Supplied information start

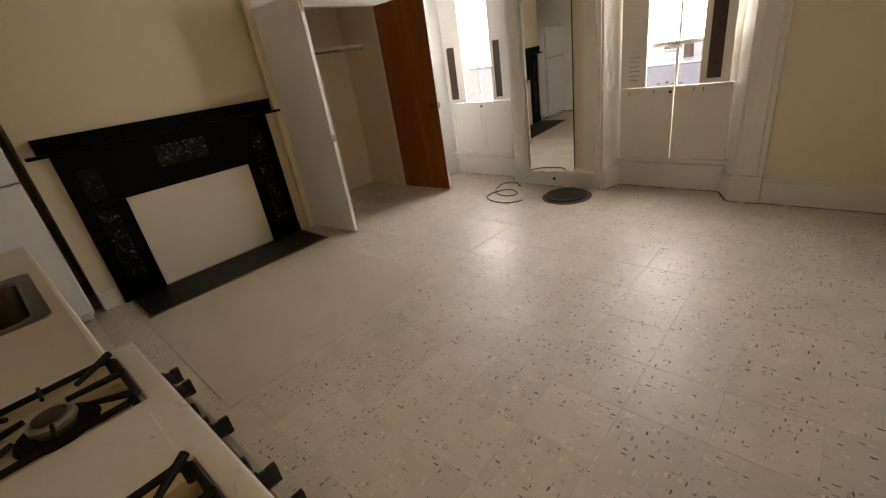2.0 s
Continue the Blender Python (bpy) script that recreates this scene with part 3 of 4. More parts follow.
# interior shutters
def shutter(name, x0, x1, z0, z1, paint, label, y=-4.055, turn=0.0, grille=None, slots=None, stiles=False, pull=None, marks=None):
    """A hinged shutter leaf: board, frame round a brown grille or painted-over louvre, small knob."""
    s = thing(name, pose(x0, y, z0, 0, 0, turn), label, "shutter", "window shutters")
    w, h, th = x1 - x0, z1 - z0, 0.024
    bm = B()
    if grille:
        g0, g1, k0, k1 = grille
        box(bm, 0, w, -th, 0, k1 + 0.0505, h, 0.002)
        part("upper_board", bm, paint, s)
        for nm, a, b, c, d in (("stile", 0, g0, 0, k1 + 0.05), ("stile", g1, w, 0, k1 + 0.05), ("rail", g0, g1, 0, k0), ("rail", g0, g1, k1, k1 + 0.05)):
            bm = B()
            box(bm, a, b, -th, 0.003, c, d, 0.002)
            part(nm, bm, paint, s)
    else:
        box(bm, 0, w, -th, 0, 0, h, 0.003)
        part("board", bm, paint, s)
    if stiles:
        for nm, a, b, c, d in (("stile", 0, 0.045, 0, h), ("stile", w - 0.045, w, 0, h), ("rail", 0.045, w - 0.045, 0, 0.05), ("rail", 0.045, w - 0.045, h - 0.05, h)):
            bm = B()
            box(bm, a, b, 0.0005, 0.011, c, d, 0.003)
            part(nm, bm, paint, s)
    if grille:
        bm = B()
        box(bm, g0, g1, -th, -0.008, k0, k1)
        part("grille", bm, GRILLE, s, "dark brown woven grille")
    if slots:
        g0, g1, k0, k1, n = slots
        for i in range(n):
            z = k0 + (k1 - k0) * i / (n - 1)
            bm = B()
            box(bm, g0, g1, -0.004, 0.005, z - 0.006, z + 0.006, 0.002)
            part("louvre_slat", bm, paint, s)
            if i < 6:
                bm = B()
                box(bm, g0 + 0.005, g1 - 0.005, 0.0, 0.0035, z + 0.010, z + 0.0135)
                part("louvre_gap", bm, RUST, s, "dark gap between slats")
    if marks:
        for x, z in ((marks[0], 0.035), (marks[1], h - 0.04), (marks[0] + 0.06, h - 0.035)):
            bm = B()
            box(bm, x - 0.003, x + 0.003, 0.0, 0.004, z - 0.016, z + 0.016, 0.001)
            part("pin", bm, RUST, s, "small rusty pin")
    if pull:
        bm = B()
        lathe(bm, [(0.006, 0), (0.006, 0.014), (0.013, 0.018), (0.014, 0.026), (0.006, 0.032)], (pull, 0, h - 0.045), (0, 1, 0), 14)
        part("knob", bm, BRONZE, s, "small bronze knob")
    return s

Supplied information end

## Work to be completed
Select all lines in the listing that include the word "part".

## The result
Continue the Blender Python (bpy) script that recreates this scene with part 3 of 4. More parts follow.
        part("upper_board", bm, paint, s)
            part(nm, bm, paint, s)
        part("board", bm, paint, s)
            part(nm, bm, paint, s)
        part("grille", bm, GRILLE, s, "dark brown woven grille")
            part("louvre_slat", bm, paint, s)
                part("louvre_gap", bm, RUST, s, "dark gap between slats")
            part("pin", bm, RUST, s, "small rusty pin")
        part("knob", bm, BRONZE, s, "small bronze knob")